Face a isto, o republicano remete para a questão da participação eleitoral. “A grande incógnita é quão forte será o apoio aos democratas nas urnas.”

O elefante no Congresso: destituição

Esta será talvez a maior incógnita no pós-intercalares: se os democratas reconquistarem a Câmara dos Representantes como é esperado, vão tentar destituir o Presidente?

O único consenso neste ponto é mais abstrato que concreto. A maioria dos analistas e especialistas ouvidos pela Renascença nos EUA, quer democratas quer republicanos, concorda que abrir um processo de ‘impeachment’ pode ser um erro.
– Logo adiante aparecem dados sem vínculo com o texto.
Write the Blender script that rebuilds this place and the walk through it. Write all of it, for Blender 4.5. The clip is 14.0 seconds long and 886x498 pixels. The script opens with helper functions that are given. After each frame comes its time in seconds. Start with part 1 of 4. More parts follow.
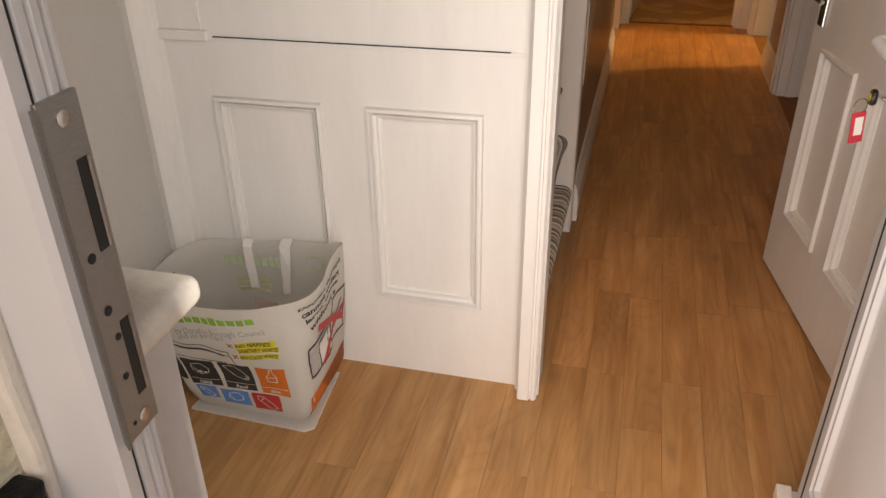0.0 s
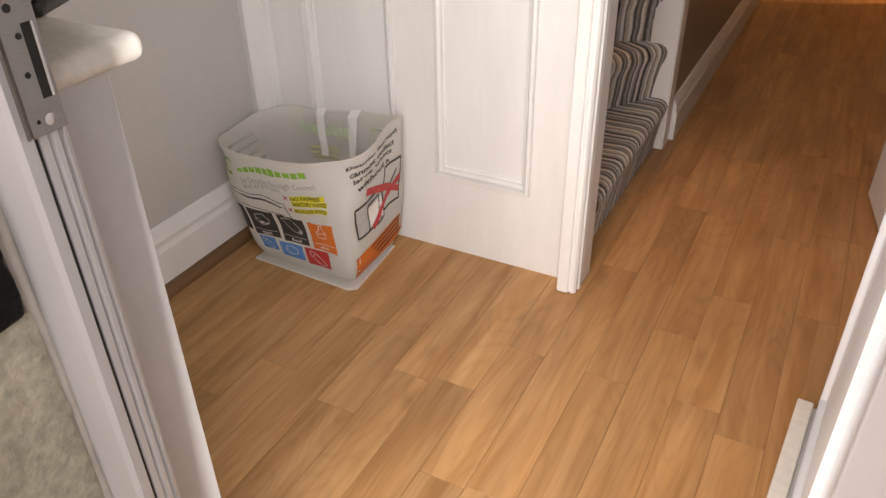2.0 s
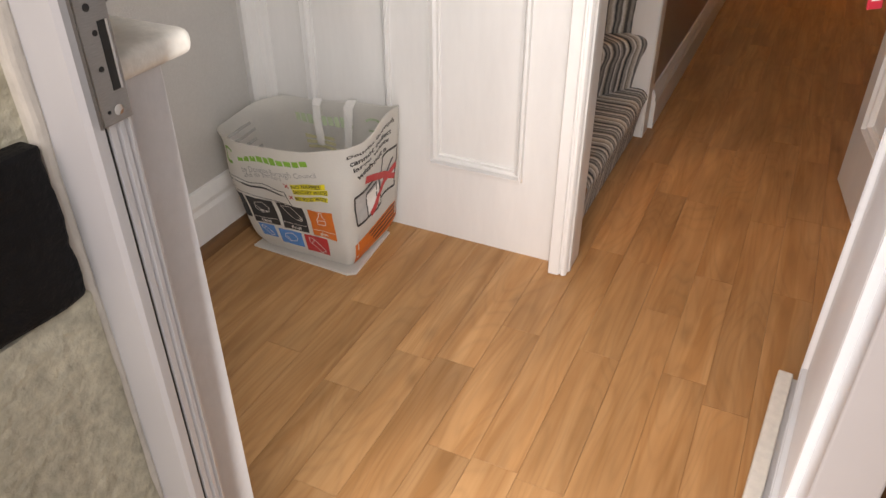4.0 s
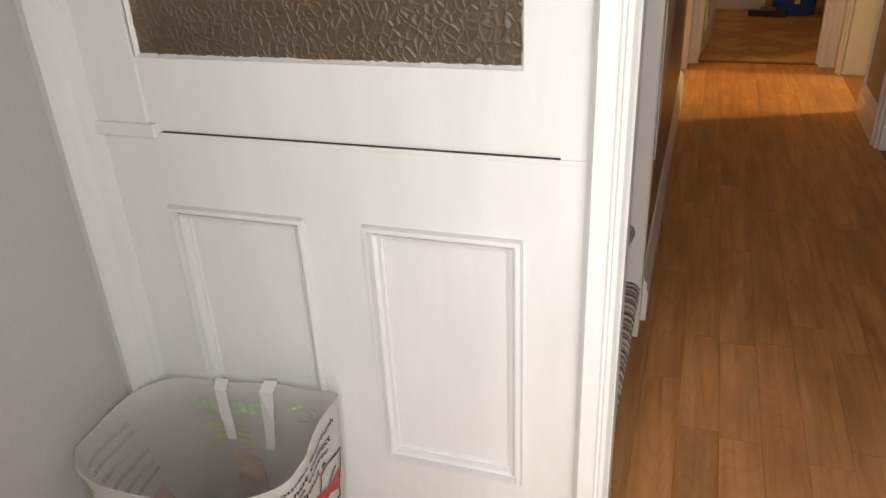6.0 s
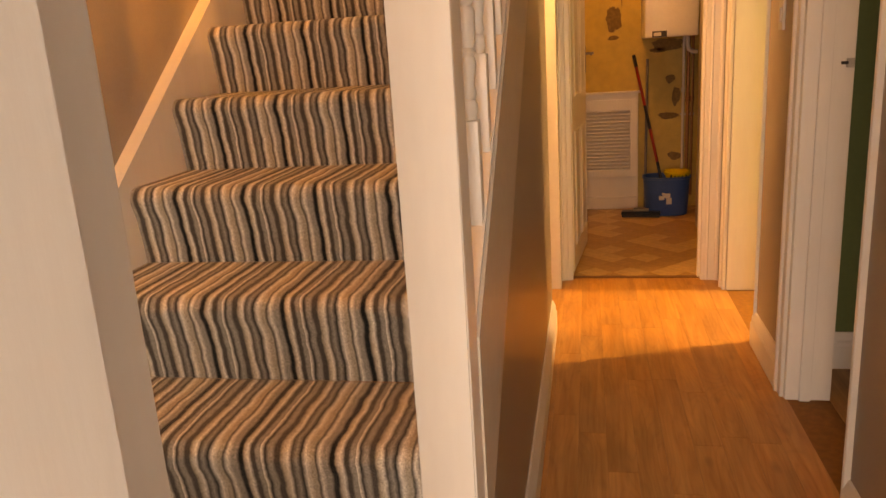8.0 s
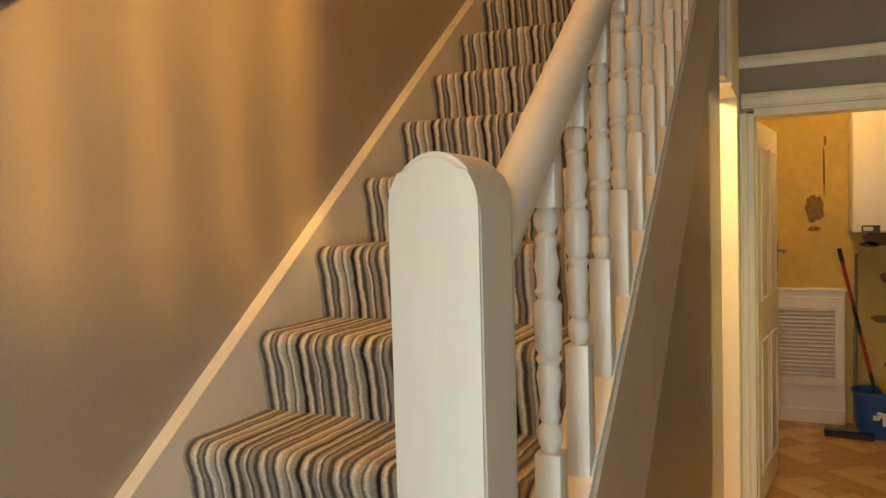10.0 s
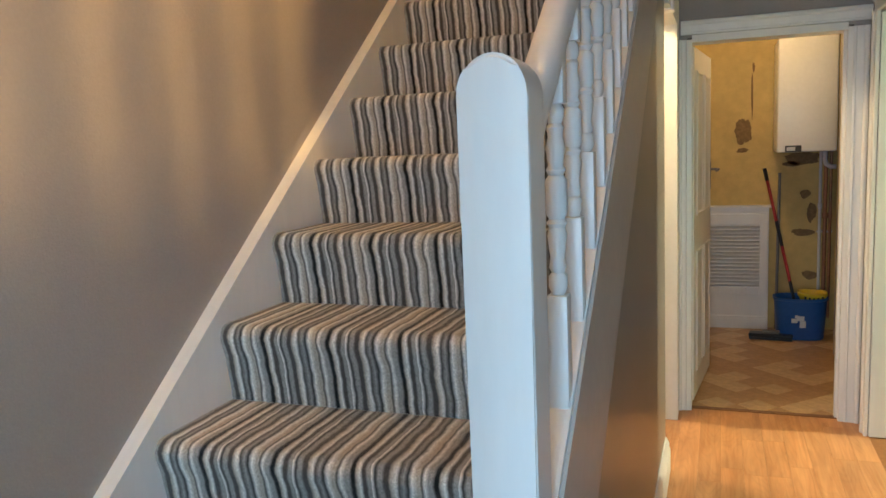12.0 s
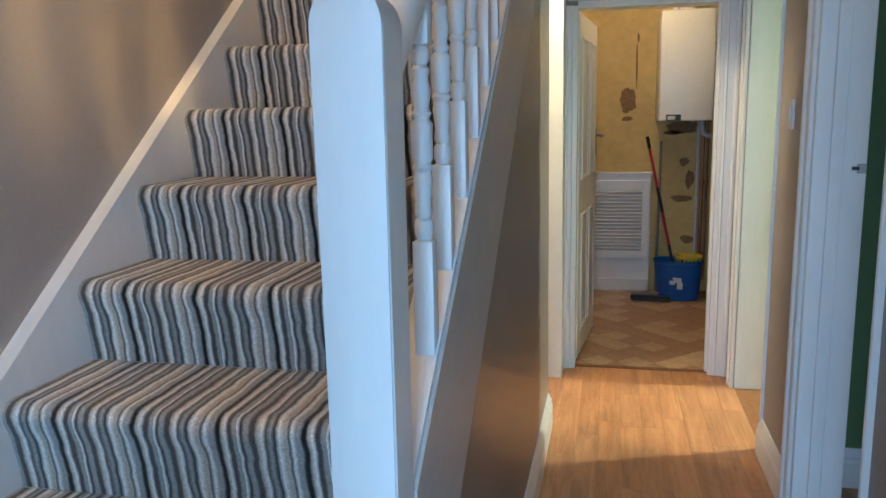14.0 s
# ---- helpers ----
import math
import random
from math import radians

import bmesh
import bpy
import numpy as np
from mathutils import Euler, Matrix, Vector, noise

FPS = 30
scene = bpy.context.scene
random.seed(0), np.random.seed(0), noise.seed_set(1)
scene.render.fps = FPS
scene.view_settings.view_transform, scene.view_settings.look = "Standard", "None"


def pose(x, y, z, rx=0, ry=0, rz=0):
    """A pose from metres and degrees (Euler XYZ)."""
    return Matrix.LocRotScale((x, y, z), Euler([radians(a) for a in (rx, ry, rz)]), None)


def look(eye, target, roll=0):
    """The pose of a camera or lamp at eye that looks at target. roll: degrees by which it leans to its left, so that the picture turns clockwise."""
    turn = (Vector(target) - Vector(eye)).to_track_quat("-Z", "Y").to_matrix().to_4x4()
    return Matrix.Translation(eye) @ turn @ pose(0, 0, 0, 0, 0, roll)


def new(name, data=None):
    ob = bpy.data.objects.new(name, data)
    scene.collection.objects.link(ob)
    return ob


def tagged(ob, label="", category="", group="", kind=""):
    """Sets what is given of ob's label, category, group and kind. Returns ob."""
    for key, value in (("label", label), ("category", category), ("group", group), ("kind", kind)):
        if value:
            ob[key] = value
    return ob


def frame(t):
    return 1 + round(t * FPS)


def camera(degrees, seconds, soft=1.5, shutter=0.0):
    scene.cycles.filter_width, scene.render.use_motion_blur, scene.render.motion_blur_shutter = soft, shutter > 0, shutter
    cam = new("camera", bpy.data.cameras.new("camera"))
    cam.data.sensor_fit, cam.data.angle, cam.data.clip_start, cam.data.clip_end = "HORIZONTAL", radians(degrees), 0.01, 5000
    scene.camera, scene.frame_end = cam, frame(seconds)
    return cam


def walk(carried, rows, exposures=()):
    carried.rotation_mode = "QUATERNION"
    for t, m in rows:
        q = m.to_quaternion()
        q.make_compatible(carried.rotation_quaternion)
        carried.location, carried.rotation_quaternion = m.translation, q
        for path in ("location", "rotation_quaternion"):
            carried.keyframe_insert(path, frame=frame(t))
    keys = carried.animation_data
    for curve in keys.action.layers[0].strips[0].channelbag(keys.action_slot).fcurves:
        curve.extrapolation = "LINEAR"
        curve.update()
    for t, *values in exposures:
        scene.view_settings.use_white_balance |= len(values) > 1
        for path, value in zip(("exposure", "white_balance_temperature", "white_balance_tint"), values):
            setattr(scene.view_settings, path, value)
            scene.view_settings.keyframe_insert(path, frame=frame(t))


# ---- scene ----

Como explica Didi Kuo, a história mostra que uma vitória da oposição nas intercalares ajuda o Presidente no poder e isso é ainda mais verdade este ano, face aos escândalos e polémicas de um líder que, apesar de tudo, foi eleito democraticamente.

“Uma vitória dos democratas vai colocar o país numa situação complicada, porque vai reduzir as hipóteses de um candidato presidencial democrata vencer em 2020. E depois há a questão da destituição de Trump; existe uma opinião generalizada, até entre a esquerda, de que os democratas não devem apressar um processo desta natureza.”

No limite, e se de facto conquistarem uma maioria de assentos na Câmara dos Representantes, os democratas poderão optar por não se concentrarem nas suspeitas de conluio entre o Presidente e a Rússia durante a campanha presidencial de 2016 e, em vez disso, focarem-se nas finanças de Trump.

Muitos americanos continuam a questionar o que é que o Presidente tem a esconder, em parte por ter sido o único líder da História moderna dos EUA a não divulgar as suas declarações de rendimentos. Se forem detetadas inconsistências, a maioria democrata na câmara baixa do Congresso pode decidir abrir uma investigação que culmine na destituição do Presidente.